Note from November 2009 Lesson Plans:
Things to remember in college:
- Frontload your work
- Take notes while reading
- Thesis statement at the end of the first paragraph
- Cite sources
- Topic sentences and transitions are important
There was also an exclamation point at the end of that last bit of advice. I should probably have included a line that read, “Don’t use exclamation points.”
I remember thinking that when I first started teaching, there was going to be a steady stream of moments of bliss in the classroom. Moments where my students would stand on the tables, screaming “Oh Captain, my Captain!” and all I could do was try to get through each quarter before my students caused such a ruccus that I would get fired, leading to a riot on campus.
Instead I get shit like the above note in my lesson plan.

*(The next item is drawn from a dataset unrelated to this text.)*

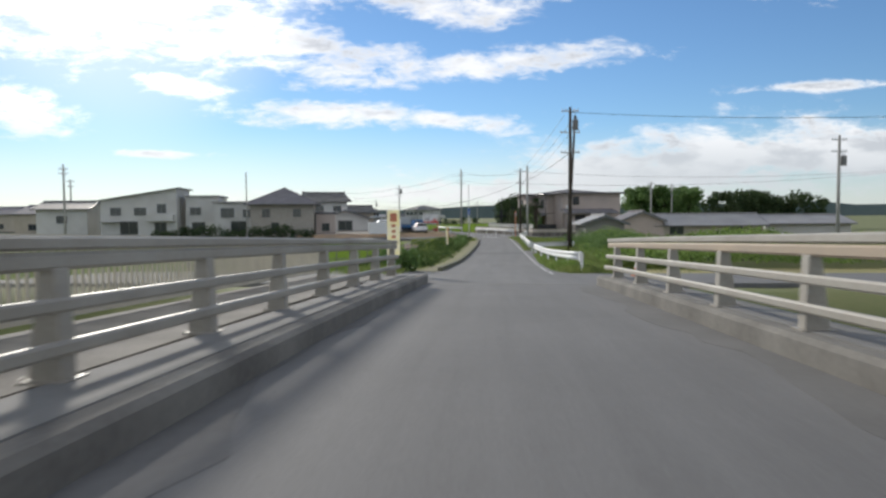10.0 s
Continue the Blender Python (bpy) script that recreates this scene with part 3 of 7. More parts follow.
strip("drive_1", 174.8, 178.7, lambda s: edge_r(s) + 0.46, 12, -0.01, SOIL, "bare brown earth drive into the field", "drive", thick=0.3)
def ragged(base, reach, seed):
    return lambda s: base + reach * (0.55 + 0.9 * noise.noise((s * 0.35, seed, 0)) + 0.35 * noise.noise((s * 1.7, seed, 2)))


# darker bands with a ragged inner edge along both bridge kerbs
strip("road_dirt_1", 66, 147, -2.0, ragged(-1.95, 0.6, 1.3), 0.004, GUTTERD, "ragged dark band in the bridge gutter", "road dirt", step=0.7, nlat=1, thick=0.004)
strip("road_dirt_2", 66, 143.5, ragged(2.95, -0.75, 5.1), 3.04, 0.004, GUTTERD, "ragged dark band in the bridge gutter", "road dirt", step=0.7, nlat=1, thick=0.004)
strip("road_dirt_3", -12, 22, ragged(2.95, -0.35, 8.2), 3.18, 0.004, GUTTERD, "dark grit washed to the road edge", "road dirt", step=0.7, nlat=1, thick=0.004)
# kerb runs, each of separate stones
KERB = mesh_of(B(-0.1, 0.1, -0.49, 0.49, -0.1, 0.16, 0.025), "kerb_stone")
KERB.materials.append(CONCD)
KERBG = KERB.copy()
KERBG.materials[0] = KERBM


def kerb_run(s0, s1, lat, lab="weathered grey concrete kerb"):
    e = thing("kerb", lab, "kerb", Matrix(), kind="structure")
    for i in range(int((s1 - s0) / 1.0)):
        s = s0 + 0.5 + i
        l = lat(s) if callable(lat) else lat
        d = R(s + 0.5, l) - R(s - 0.5, l)
        m = Matrix.Translation(R(s, l, random.uniform(-0.012, 0.006))) @ Matrix.Rotation(heading(s), 4, "Z") @ Matrix.Rotation(math.atan2(d.z, d.xy.length), 4, "X")
        part("kerb_stone", KERBG if 140 < s0 < 214 or s0 > 230 and s0 < 250 else KERB, CONCD, e, m=m)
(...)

You see, the reason why I cared so much about what my students learned wasn’t because I wanted them to ace their exams, learn some key point of rhetorical history, or be able to talk about T.S. Eliot while eating scones and bitching about interest rates.
I did it because I wanted them to succeed in life.
Those bits of advice I wrote? That was just thinly-veiled life advice.
- Frontload your work: Get your work done in the morning; you can take the afternoon and/or evening off, giving you time to relax. The students that wrote papers early usually got stellar grades, too… Just sayin’.
- Take notes while reading: This is all about being mindful. Present. All that New Age stuff… A mindful person is usually not as classically conditioned as the rest of us. He or she is able to think clearly, and that’s a necessary step towards evolution of the species (I probably need a source for that).
- Thesis statement in the first paragraph: Don’t beat around the bush (oh god, one of my old rhetoric teachers just had a heart attack for my use of that horribly sexist cliche); get your point across; you can spend the rest of the time supporting your points.
- Cite sources: Don’t cheat or copy someone else’s ideas, copyrightable or not. If you steal stuff while on the computer, you could get locked up or something. It’s just bad form.
- Topic sentences and transitions: Most of the time, it’s just good form to let people know what you’re talking about before you actually talk about it. Sure, it lacks poeticism, but it’s okay.
The college classroom, for me at least, was a great place to work. I always tried to get my students to love writing as much as I did, and I still exchange emails with several of my past students. I never wanted them to become “writers” though… I wanted them to be thinkers.